SOURCE MATERIAL:
┌──

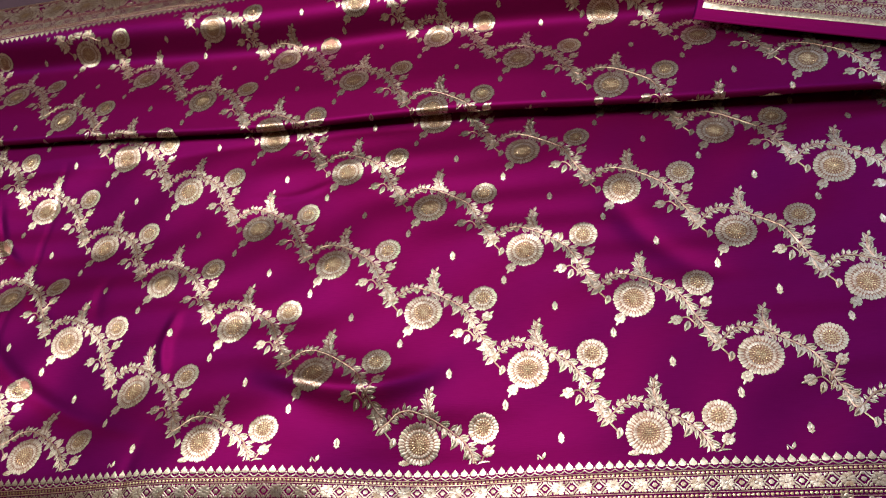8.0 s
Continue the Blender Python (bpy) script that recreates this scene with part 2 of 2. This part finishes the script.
class Draft:
    """Points and faces gathered in the flat."""

    def __init__(self):
        self.p, self.f = [], []

    def fan(self, ring, centre, low, high):
        """A domed leaf shape: a ring of points and a raised middle."""
        high = low + 0.45 * (high - low)
        k = len(self.p)
        self.p += [(x, y, low) for x, y in ring] + [(*centre, high)]
        n = len(ring)
        self.f += [(k + i, k + (i + 1) % n, k + n) for i in range(n)]

    def leaf(self, x, y, angle, length, width, low=0.0006, high=0.0014, blunt=0.0):
        c, s = math.cos(radians(angle)), math.sin(radians(angle))
        if blunt > 0.1:
            half = [(0.3, 0.34), (0.7, 0.5), (0.92, 0.42), (1.0, 0.12)]
            ring = [(0, 0)] + half + [(a, -b) for a, b in half[::-1]]
            ring = [(x + a * length * c - b * width * s, y + a * length * s + b * width * c) for a, b in ring]
            self.fan(ring, (x + 0.6 * length * c, y + 0.6 * length * s), low, high)
            return
        shape = [(0, 0), (0.28, 0.42), (0.6, 0.46 + blunt), (0.85, 0.2 + blunt), (1, 0), (0.85, -0.2 - blunt), (0.6, -0.46 - blunt), (0.28, -0.42)]
        ring = [(x + a * length * c - b * width * s, y + a * length * s + b * width * c) for a, b in shape]
        self.fan(ring, (x + 0.5 * length * c, y + 0.5 * length * s), low, high)

    def veined(self, x, y, angle, length, width, low=0.0006, high=0.0013, bend=0.12):
        """A pointed, slightly bent leaf in two halves with a slit of ground between them."""
        c, s = math.cos(radians(angle)), math.sin(radians(angle))
        slit = 0.00022 / width
        for side in (1, -1):
            shape = [(0, slit), (0.95, slit * 0.5), (1.0, 0.0), (0.82, 0.20), (0.66, 0.34), (0.62, 0.42), (0.36, 0.50), (0.14, 0.34)]
            ring = [(a, side * b + bend * math.sin(math.pi * a)) for a, b in shape]
            ring = [(x + a * length * c - b * width * s, y + a * length * s + b * width * c) for a, b in ring]
            if side < 0:
                ring = ring[::-1]
            mid = (0.45, side * 0.22 + bend)
            self.fan(ring, (x + mid[0] * length * c - mid[1] * width * s, y + mid[0] * length * s + mid[1] * width * c), low, high)

    def disc(self, x, y, r, n=8, low=0.0006, high=0.0013):
        turn = [(math.cos(2 * math.pi * i / n), math.sin(2 * math.pi * i / n)) for i in range(n)]
        if r < 0.02:
            self.fan([(x + r * c, y + r * q) for c, q in turn], (x, y), low, high)
            return
        # a wide disc lies on the cloth in rings
        rings = 4
        k = len(self.p)
        for j in range(rings):
            part_r = r * (rings - j) / rings
            self.p += [(x + part_r * c, y + part_r * q, low if j == 0 else high) for c, q in turn]
        self.p.append((x, y, high))
        for j in range(rings - 1):
            a, b = k + j * n, k + (j + 1) * n
            self.f += [(a + i, a + (i + 1) % n, b + (i + 1) % n, b + i) for i in range(n)]
        b = k + (rings - 1) * n
        self.f += [(b + i, b + (i + 1) % n, k + rings * n) for i in range(n)]

    def ribbon(self, path, width, low=0.0006, high=0.0012):
        path = [Vector(q) for q in path]
        k = len(self.p)
        for i, q in enumerate(path):
            d = (path[min(i + 1, len(path) - 1)] - path[max(i - 1, 0)]).normalized()
            side = Vector((-d.y, d.x)) * width / 2
            self.p += [(*(q + side), low), (*q, high), (*(q - side), low)]
        for i in range(len(path) - 1):
            a = k + 3 * i
            self.f += [(a, a + 1, a + 4, a + 3), (a + 1, a + 2, a + 5, a + 4)]

    def rosette(self, x, y, r0, r1, n, width, start=0.0, low=0.0006, high=0.0014, blunt=0.04):
        for i in range(n):
            a = start + 360 * i / n
            c, s = math.cos(radians(a)), math.sin(radians(a))
            self.leaf(x + r0 * c, y + r0 * s, a, (r1 - r0) * (1 + 0.06 * math.sin(i * 2.3)), width, low, high, blunt)

    def at(self, u, v, low=TIP + 0.004, top=TOP - 0.004):
        """The points moved to (u, v), and the faces that stay clear of the borders."""
        p = np.array(self.p) + (u, v, 0)
        keep = [f for f in self.f if all(low < p[i, 1] < top and U0 + 0.01 < p[i, 0] < U1 - 0.01 for i in f)]
        used = sorted({i for f in keep for i in f})
        back = {i: n for n, i in enumerate(used)}
        return p[used], [tuple(back[i] for i in f) for f in keep]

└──

DIRECTION:
Give again only the lines from the one bearing "Continue the Blender" through the one bearing "self.p, self.f = [], []", exactly as they stand.

RESULT OF THIS TASK:
Continue the Blender Python (bpy) script that recreates this scene with part 2 of 2. This part finishes the script.
class Draft:
    """Points and faces gathered in the flat."""

    def __init__(self):
        self.p, self.f = [], []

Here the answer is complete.